Re: as if we were the only country on earth with such a problem
Your president equates Facists with Anti-facists as if fighting discrimination is the same as discrimination.
Incorrect. Our president recognizes that the "Antifa" group uses violent terrorist techniques and engages in bigotry and discriminatory behavior, often violently, against people who have done nothing to anyone, but who the attackers believe to hold the wrong political opinions. They have advocated and sometimes committed acts of violence against individuals who have done nothing discriminatory or violent, but who are on the other side of the political spectrum from themselves.
They're not fighting fascism... they are demonstrating it. Groupthink, the use of violence to suppress opposition and to promote one's political cause, and the belief that racial group identity confers inferiority or superiority are all at the core of what the "anti-fascist" groups believe-- as well as what the actual fascists believe. The irony is lost on them that they are using actual fascist techniques to oppose people who are often not even remotely fascist themselves.
When Trump said "there are good people on both sides," he was referring to the people who believed that statues of Confederates should be removed as representing the bad guys in what was a dark time in America's past and those who believed the statues should remain because they are part of our history, good or bad. That was what the original protest was about all that time ago, and when the "Antifa" group came in and started demonstrating what fascism looks like, as were the "white nationalist" idiots who like to pretend they're neo-nazis but who would crap their pants and run if they ever saw an actual real Nazi.
Not all protesters on either side were violent or part of a violent group... some just came to voice their opinion non-violently, as is their right, and those are the ones that are the good people on both sides.
The media, in typical form, misses no opportunity to take what Trump says out of context and to try to make it useful in promoting their political objectives, while presenting it as if it were actual news (it's only fashionable to accuse Fox of this, even though CNN, MSNBC, NYT, etc., do it to a greater degree than Fox). They twisted it into Trump saying there are good people who are in favor of white supremacy and good people who are against it, but he never said anything like that. The actual event was about statues, and he was speaking of the two sides to the issue that the actual protest was about-- keeping or removing the Confederate statues. It was only the idiots who made up a noisy minority on each side (every group has some idiots) who wanted to bring fascism into it.
The white nationalists are, for the most part, a joke. They're a bunch of whiny idiots who want to blame other people for their own failures in life, and who desperately want to believe that they're special and superior in some way (since they appear to be complete losers by any objective definition). They want to believe that simply being born (which is all they did to achieve "whiteness") confers some superiority unto them, which is pretty pathetic when you think about it-- it means they can find nothing, not a damned single thing, in their lives that they can claim as giving them some kind of objective worth. Those that can find something are not part of groups like that.

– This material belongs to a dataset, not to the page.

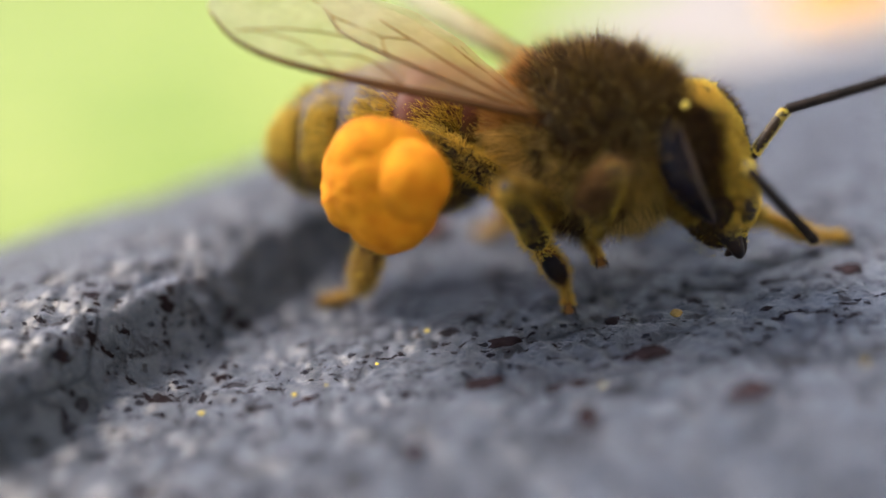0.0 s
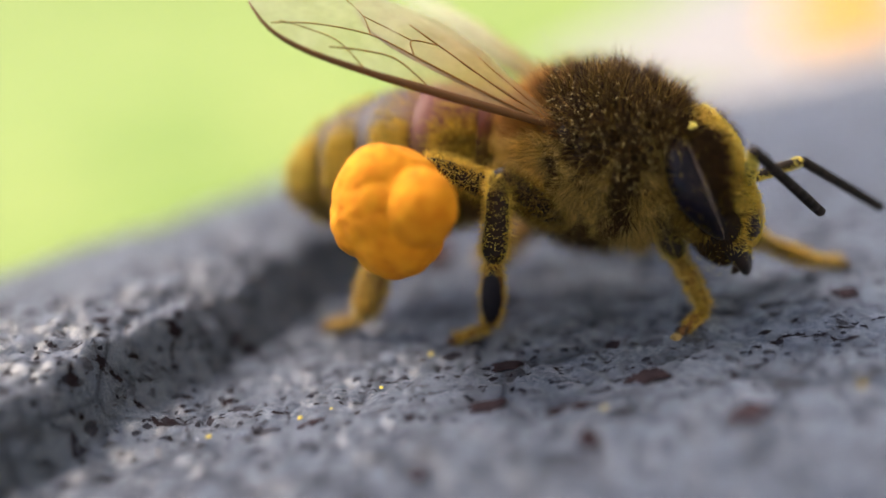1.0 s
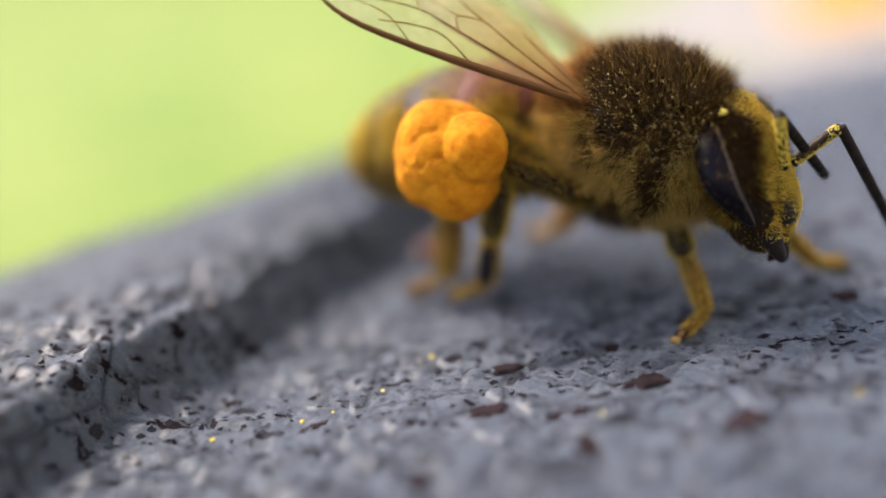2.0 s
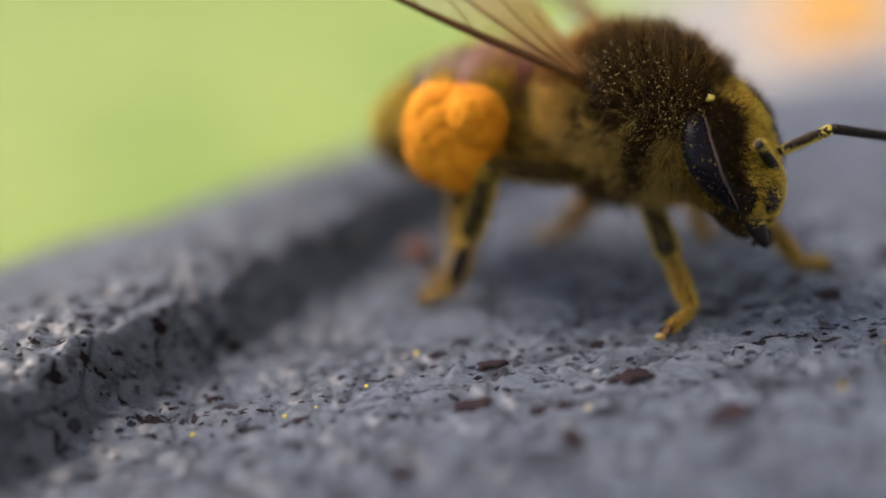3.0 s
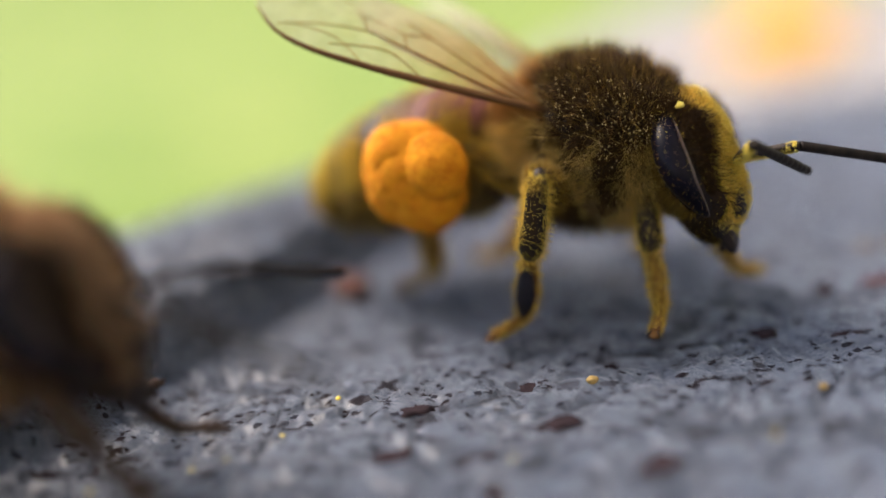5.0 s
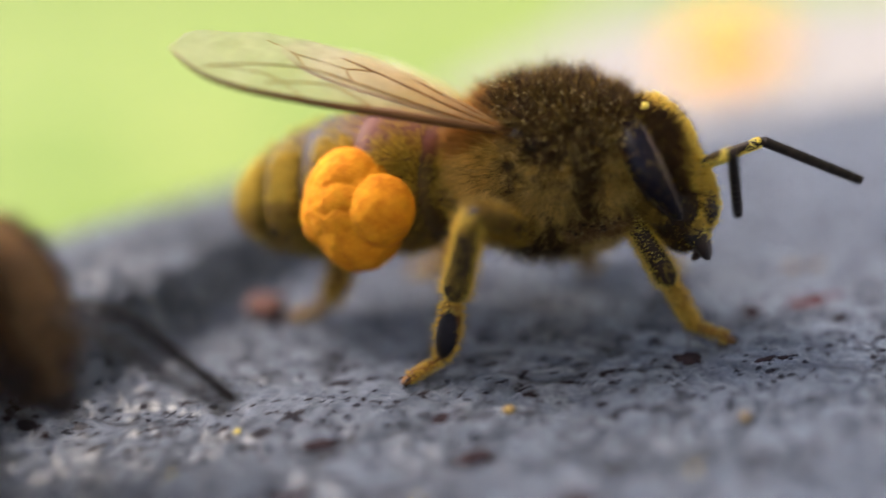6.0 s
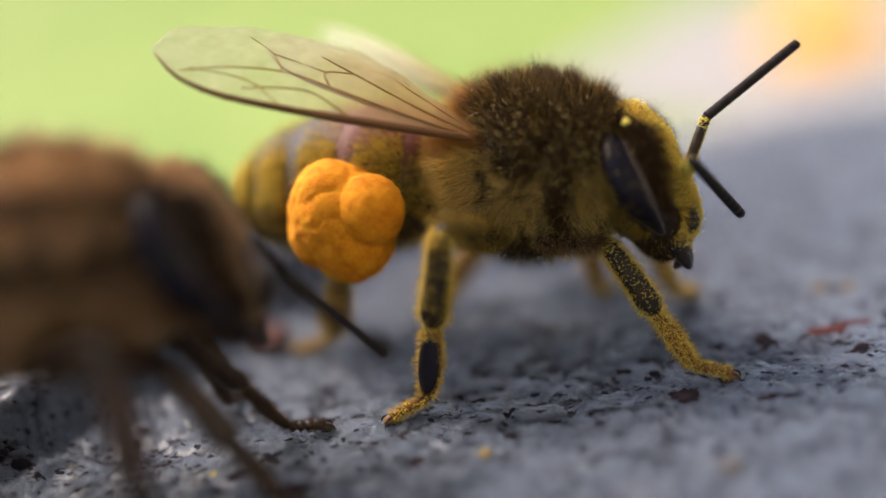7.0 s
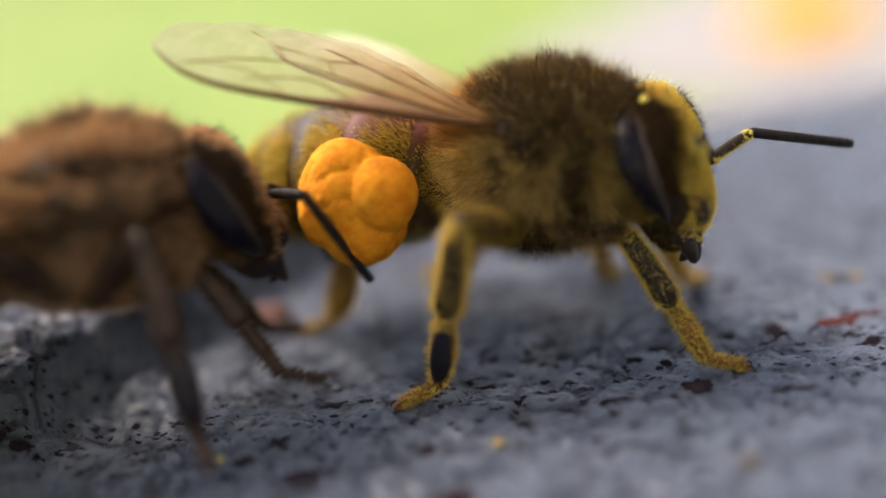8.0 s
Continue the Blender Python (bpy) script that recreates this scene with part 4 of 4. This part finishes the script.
# feet: seconds, x, y, lift, bearing of the foot
LADEN_FEET = {
    ("fore", -1): [(0, 2.72, 18.01, 1.19, 279), (0.1, 3.00, 15.90, 1.30, 225), (0.2, 4.54, 17.58, 0.00, 223), (0.5, 4.54, 17.58, 0.00, 223), (1, 4.54, 17.58, 0.00, 219), (1.2, 4.54, 17.58, 0.00, 214), (2.5, 4.54, 17.58, 0.00, 220), (3, 4.54, 17.58, 0.00, 216), (3.5, 4.54, 17.58, 0.00, 225), (4, 4.54, 17.58, 0.00, 234), (4.5, 4.54, 17.58, 0.00, 199), (4.7, 4.54, 17.58, 0.00, 203), (5.2, 7.40, 18.60, 0.90, 270), (5.8, 10.26, 19.23, 0.00, 298), (6, 10.26, 19.23, 0.00, 322), (6.5, 10.26, 19.23, 0.00, 346), (7, 10.26, 19.23, 0.00, 341), (7.5, 10.26, 19.23, 0.00, 348), (8, 10.26, 19.23, 0.00, 351)],
    ("middle", -1): [(0, 1.85, 17.76, 0.13, 268), (0.5, 0.61, 18.14, 0.67, 263), (0.7, -0.91, 18.31, 0.60, 200), (0.8, -1.11, 18.31, 0.00, 188), (1, -1.11, 18.31, 0.00, 185), (1.2, -1.11, 18.31, 0.00, 182), (1.7, -1.20, 19.90, 0.70, 195), (2.2, -1.18, 21.19, 0.00, 162), (2.5, -1.18, 21.19, 0.00, 162), (3, -1.68, 21.22, 0.00, 175), (3.5, -0.00, 22.73, 0.01, 154), (4, 0.36, 22.54, 0.02, 161), (4.1, 0.50, 21.80, 0.60, 170), (4.2, 1.00, 20.80, 2.40, 190), (4.3, 1.20, 20.20, 0.00, 185), (4.5, 1.23, 20.21, 0.00, 183), (4.7, 2.06, 19.41, 0.02, 203), (5.2, 2.20, 19.30, 0.50, 205), (5.8, 2.16, 19.18, 0.00, 201), (6, 2.16, 19.18, 0.00, 204), (6.5, 2.16, 19.18, 0.00, 206), (7, 2.16, 19.18, 0.00, 202), (7.5, 2.16, 19.18, 0.00, 205), (8, 2.16, 19.18, 0.00, 198)],
    ("hind", -1): [(0, -4.73, 20.23, 0.00, 172), (0.5, -4.73, 20.23, 0.00, 173), (1, -4.73, 20.23, 0.00, 166), (1.2, -3.50, 21.24, 0.00, 179), (1.7, -2.70, 21.40, 0.30, 190), (2.5, -1.92, 21.72, 0.00, 206), (3, -1.48, 22.41, 0.00, 201), (3.5, -0.91, 22.49, 0.01, 172), (4, -0.99, 22.88, 0.01, 156), (4.5, -0.55, 24.30, 0.00, 151), (4.7, -0.04, 23.82, 0.00, 192), (5.2, -0.40, 23.90, 0.30, 195), (5.8, -0.89, 23.78, 0.00, 207), (6, -0.89, 23.78, 0.00, 203), (6.5, -0.89, 23.78, 0.00, 186), (7, -0.89, 23.78, 0.00, 182), (7.5, -0.89, 23.78, 0.00, 182), (8, -0.89, 23.78, 0.00, 184)],
    ("fore", 1): [(0, 9.7, 20.5, 0, 20), (4.7, 9.7, 20.5, 0, 20), (5.2, 10.5, 22.6, 0.7, 30), (5.6, 11.0, 24.4, 0, 40), (8, 11.0, 24.4, 0, 40)],
    ("middle", 1): [(0, 5.0, 23.4, 0, 60), (1.2, 5.0, 23.4, 0, 60), (1.8, 6.5, 23.9, 0.5, 60), (2.3, 7.6, 24.0, 0, 60), (4.7, 7.6, 24.0, 0, 60), (5.2, 8.2, 25.0, 0.5, 60), (5.7, 8.8, 25.8, 0, 60), (8, 8.8, 25.8, 0, 60)],
    ("hind", 1): [(0, -0.3, 24.2, 0, 130), (1.2, -0.3, 24.2, 0, 130), (1.8, 0.8, 24.8, 0.4, 130), (2.3, 2.2, 25.4, 0, 130), (4.7, 2.2, 25.4, 0, 130), (5.2, 2.6, 26.2, 0.4, 130), (5.7, 2.8, 27.0, 0, 130), (8, 2.8, 27.0, 0, 130)],
}
# thorax of the brown bee: seconds, x, y, z, yaw
BROWN_PATH = [(0, -19.2, 13.2, 4.3, 10), (3.9, -18.0, 14.0, 4.3, 5), (4.2, -15.0, 14.5, 4.4, 5), (4.4, -11.6, 14.3, 4.4, 0), (4.5, -10.06, 14.3, 4.4, 0), (4.7, -9.48, 14.47, 4.5, 0), (5.2, -7.7, 14.4, 4.8, 0), (5.8, -6.18, 13.52, 4.5, 0), (6.0, -8.0, 16.5, 4.2, 0), (6.2, -12.6, 16.56, 5.3, 5), (6.4, -11.6, 17.03, 5.4, 5), (6.6, -7.95, 16.86, 5.4, 5), (6.8, -5.49, 16.74, 5.4, 5), (7.0, -3.49, 17.29, 5.5, 5), (7.3, -5.22, 17.43, 5.4, 5), (7.5, -5.68, 17.92, 5.4, 5), (7.8, -5.93, 19.19, 5.2, 12), (8.0, -4.03, 20.47, 5.1, 15)]
BROWN_RIGHT_FEELER = [(0, -40, 20, -30, -30), (4.4, -46, 26, -48, 11), (4.5, -46, 26, -48, 11), (4.7, -40, 15, -30, -10), (5.8, -30, -40, 10, -50), (6.0, -26, -20, 33, -50), (6.2, -20, 12, 10, 0), (6.5, 7, 13, 51, 7), (6.8, -40, 0, 30, -25), (7.0, -70, -14, 15, -47), (7.5, -90, -50, -100, -75), (7.8, -62, -8, 50, -72), (7.9, -59, 2, 30, -66), (8.0, -59, 2, 30, -66)]
BROWN_LEFT_FEELER = [(0, 40, 28, 30, -20), (4.4, -3, 4, 60, -18), (4.5, -3, 4, 60, -18), (4.7, 30, 5, 30, -10), (5.8, 10, -50, 25, -55), (6.0, 6, -30, 29, -55), (6.2, 35, 10, 45, -5), (6.5, 60, 0, 130, -20), (6.8, 50, -30, 40, -35), (7.0, 57, -58, 7, -54), (7.5, 85, -50, 170, -60), (7.8, 62, -40, 40, -70), (7.9, 64, -31, 30, -70), (8.0, 64, -31, 30, -70)]


def frame_of(a, b, up):
    """A pose at a whose x points to b and whose z leans towards up."""
    x = (b - a).normalized()
    y = up.cross(x)
    y = y.normalized() if y.length > 1e-6 else Vector((0, 1, 0))
    m = Matrix((x, y, x.cross(y))).transposed().to_4x4()
    m.translation = a
    return m


def knee_of(hip, end, a, b, pole):
    """The knee between hip and end for two bones; the hip gives way if the end is out of reach."""
    d = end - hip
    reach = min(max(d.length, abs(a - b) * 1.05), (a + b) * 0.995)
    hip = end - d.normalized() * reach
    d = end - hip
    along = (a * a - b * b + reach * reach) / (2 * reach)
    rise = math.sqrt(max(a * a - along * along, 0))
    side = pole - d.normalized() * pole.dot(d.normalized())
    return hip, hip + d.normalized() * along + side.normalized() * rise


def pose_bee(body, nod, tail, feelers, feet, poles):
    """The poses of all parts at one time, in millimetres: the root's in the world, the others' in the root's space."""
    turn = Euler([radians(v) for v in (body[5], -body[4], body[3])]).to_matrix().to_4x4()
    thorax = Matrix.Translation(Vector(body[:3])) @ turn
    root = thorax @ Matrix.Translation((0, 0, -HIGH))
    inv = root.inverted()
    heading = Matrix.Rotation(radians(body[3]), 3, "Z")
    head = thorax @ Matrix.Translation(Vector(HEAD_AT)) @ Euler((0, radians(-nod[1]), radians(nod[0]))).to_matrix().to_4x4()
    abd = thorax @ Matrix.Translation(Vector(WAIST_AT)) @ Euler((0, radians(tail[0]), radians(tail[1]))).to_matrix().to_4x4()
    out = {"root": root, "head": inv @ head, "abdomen": inv @ abd}
    for side in (-1, 1):
        az1, el1, az2, el2 = [radians(v) for v in feelers[side]]
        way = lambda a, e: head.to_3x3() @ Vector((math.cos(a) * math.cos(e), math.sin(a) * math.cos(e), math.sin(e)))
        base = head @ Vector((1.12, 0.35 * side, 0.1))
        knee = base + way(az1, el1) * 1.35
        out["antenna", side] = (inv @ frame_of(base, knee, Vector((0, 0, 1))), inv @ frame_of(knee, knee + way(az2, el2), Vector((0, 0, 1))))
        for which in LEGS:
            lf, lt, lb, lo = LEGS[which]
            x, y, lift, bearing = feet[which, side]
            toe = Vector((x, y, ledge_height(x, y) + lift + 0.13))
            b = radians(bearing)
            ax, ay = x - math.cos(b) * lo, y - math.sin(b) * lo
            ankle = Vector((ax, ay, max(ledge_height(ax, ay), ledge_height(x, y)) + lift + 0.34))
            ankle = toe + (ankle - toe).normalized() * lo
            bend = radians(BEND[which])
            end = Vector((lt - 0.05 + lb * math.cos(bend), 0, -lb * math.sin(bend)))
            hx, hy, hz = HIPS[which]
            px, py, pz = poles.get((which, side), poles[which])
            pole = heading @ Vector((px, -py * side, pz))
            hip, knee = knee_of(thorax @ Vector((hx, hy * side, hz)), ankle, lf, end.length, pole)
            shin = frame_of(knee, ankle, thorax.to_3x3() @ Vector((0.15, side, 0.35)))
            shin = shin @ Matrix.Rotation(-math.atan2(-end.z, end.x), 4, "Y")
            out[which, side] = (inv @ frame_of(hip, knee, Vector((0, 0, 1))), inv @ shin, inv @ frame_of(ankle, toe, Vector((0, 0, 1))))
    return out


def scaled(m):
    m = m.copy()
    m.translation = m.translation * MM
    return m


def key_bee(bee, poses):
    """Keys all parts of a bee from (seconds, poses)."""
    for name, ob in bee.items():
        if name == "thorax":
            continue
        if isinstance(ob, tuple):
            for k, part_ob in enumerate(ob):
                walk(part_ob, [(t, scaled(p[name][k])) for t, p in poses])
        else:
            walk(ob, [(t, scaled(p[name])) for t, p in poses])


# which way the knees of the right legs point: seconds, forward, inward, up
FORE_TURN = [(0, 0.38, -0.60, 0.71), (0.5, -0.17, 0.25, 0.95), (1, -0.21, 0.28, 0.94), (1.2, -0.30, 0.34, 0.89), (2.5, -0.56, 0.19, 0.81), (3, -0.58, 0.15, 0.80), (3.5, -0.37, 0.24, 0.90), (4, -0.32, 0.21, 0.92), (4.5, -0.23, 0.24, 0.94), (4.7, -0.19, 0.16, 0.97), (5.8, -0.27, 0.50, 0.82), (6, -0.05, -0.14, 0.99), (6.5, -0.06, 0.07, 1.00), (7, -0.17, 0.27, 0.95), (7.5, -0.10, 0.12, 0.99), (8, -0.17, 0.28, 0.95)]
MIDDLE_TURN = [(0, -0.07, -0.57, 0.82), (0.5, 0.23, -0.52, 0.83), (1, -0.08, -0.40, 0.91), (1.2, -0.04, -0.42, 0.91), (2.5, 0.00, -0.40, 0.92), (3, 0.03, -0.42, 0.91), (3.5, -0.06, -0.36, 0.93), (4, 0.0, -0.36, 0.93), (4.5, 0.33, -0.42, 0.85), (4.7, 0.28, -0.40, 0.87), (5.8, 0.21, -0.47, 0.86), (6, 0.11, -0.46, 0.88), (6.5, 0.02, -0.44, 0.90), (7, 0.04, -0.45, 0.89), (7.5, 0.02, -0.44, 0.90), (8, 0.07, -0.45, 0.89)]
HIND_TURN = [(0, 0.13, -0.27, 0.95), (0.5, 0.11, -0.31, 0.94), (1, 0.10, -0.34, 0.93), (1.2, 0.10, -0.04, 0.99), (2.5, 0.23, -0.15, 0.96), (3, 0.23, 0.01, 0.97), (3.5, 0.17, -0.01, 0.98), (4, 0.19, -0.01, 0.98), (4.5, 0.21, -0.31, 0.93), (4.7, 0.21, -0.31, 0.93), (5.8, 0.30, -0.18, 0.93), (6, 0.29, -0.19, 0.94), (6.5, 0.38, -0.08, 0.92), (7, 0.42, -0.07, 0.90), (7.5, 0.40, -0.01, 0.92), (8, 0.32, -0.05, 0.95)]
POLES = {"fore": (-0.22, 0.88, 1.33), "middle": (0.46, -0.21, 1.77), "hind": (-0.2, -0.5, 1.2)}
REST = {"fore": (4.5, 1.6), "middle": (2.0, 4.2), "hind": (-4.2, 3.2)}


def stride(body_at, which, side, t, late):
    """The foot of a walking bee: it stands, then swings to its next stand."""
    step, swing = 0.3, 0.15
    k = math.floor((t - late) / step)
    stand = lambda q: body_at(min(max(late + (q + 0.5) * step, 0), 8.0))

    def spot(b):
        fx, fy = REST[which]
        c, s = math.cos(radians(b[3])), math.sin(radians(b[3]))
        return np.array([b[0] + fx * c - fy * side * s, b[1] + fx * s + fy * side * c])

    ph = (t - late) / step - k
    here, nxt = spot(stand(k)), spot(stand(k + 1))
    f = min(max((ph - (1 - swing / step)) / (swing / step), 0), 1)
    f2 = f * f * (3 - 2 * f)
    xy = here + (nxt - here) * f2
    out = body_at(t)[3] + {"fore": 15, "middle": 80, "hind": 150}[which] * side
    return (xy[0], xy[1], 0.7 * math.sin(math.pi * f), out)


def motions():
    body_rows = LADEN_EARLY + LADEN_LIFT + LADEN_LATE
    poses = []
    for i in range(81):
        t = i / 10
        feelers = {-1: glide(LADEN_RIGHT_FEELER, t), 1: glide(LADEN_LEFT_FEELER, t)}
        feet = {k: glide(rows, t) for k, rows in LADEN_FEET.items()}
        poses.append((t, pose_bee(glide(body_rows, t), glide(LADEN_NOD, t), glide(LADEN_TAIL, t), feelers, feet, {"fore": glide(FORE_TURN, t), "middle": glide(MIDDLE_TURN, t), "hind": glide(HIND_TURN, t), ("hind", 1): (0.1, -0.95, 0.35)})))
    key_bee(laden_bee, poses)

    body_at = lambda t: glide(BROWN_PATH, t)
    poses = []
    for t in [0, 1, 2, 3, 4] + [4.2 + i / 10 for i in range(39)]:
        b = body_at(t)
        feelers = {-1: glide(BROWN_RIGHT_FEELER, t), 1: glide(BROWN_LEFT_FEELER, t)}
        feet = {(w, s): stride(body_at, w, s, t, 0.25 * ((w == "middle") == (s > 0))) for w in LEGS for s in (-1, 1)}
        poses.append((t, pose_bee((*b, -2, 0), (0, 5 + 3 * math.sin(t * 5)), (-4, 0), feelers, feet, POLES)))
    key_bee(brown_bee, poses)


motions()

These groups are not popular and they are not a serious movement-- the best thing to do would be to dismiss them as what they are (a joke) with a laugh and forget about them. They're only in it to get attention, and if that isn't provided to them, they will go back to cooking or using meth or whatever it is they do. Don't legitimize them by pretending they're a real threat or that they have any political sway, because they don't, and they haven't for decades.
And your police shoot a fuck ton of black people, often just for being black.
Incorrect. Black people in America are actually somewhat less likely to be shot by police in any given police encounter than white people. The idea that blacks are being targeted for being black is political propaganda at its worst. The police shooting white individuals unjustifiably doesn't fit the media narrative, so it's not reported as widely as when the victim is black.
The police in America do shoot too many people, but it is not confined to any particular racial group. They're trigger-happy in general (or taser-happy, or pepper-spray-happy, or baton-happy... take your pick). Or is it only bad when black people get shot wrongly? I never can keep these things straight. I think anyone being shot in an unjustified manner is terrible, not just when the victim is black.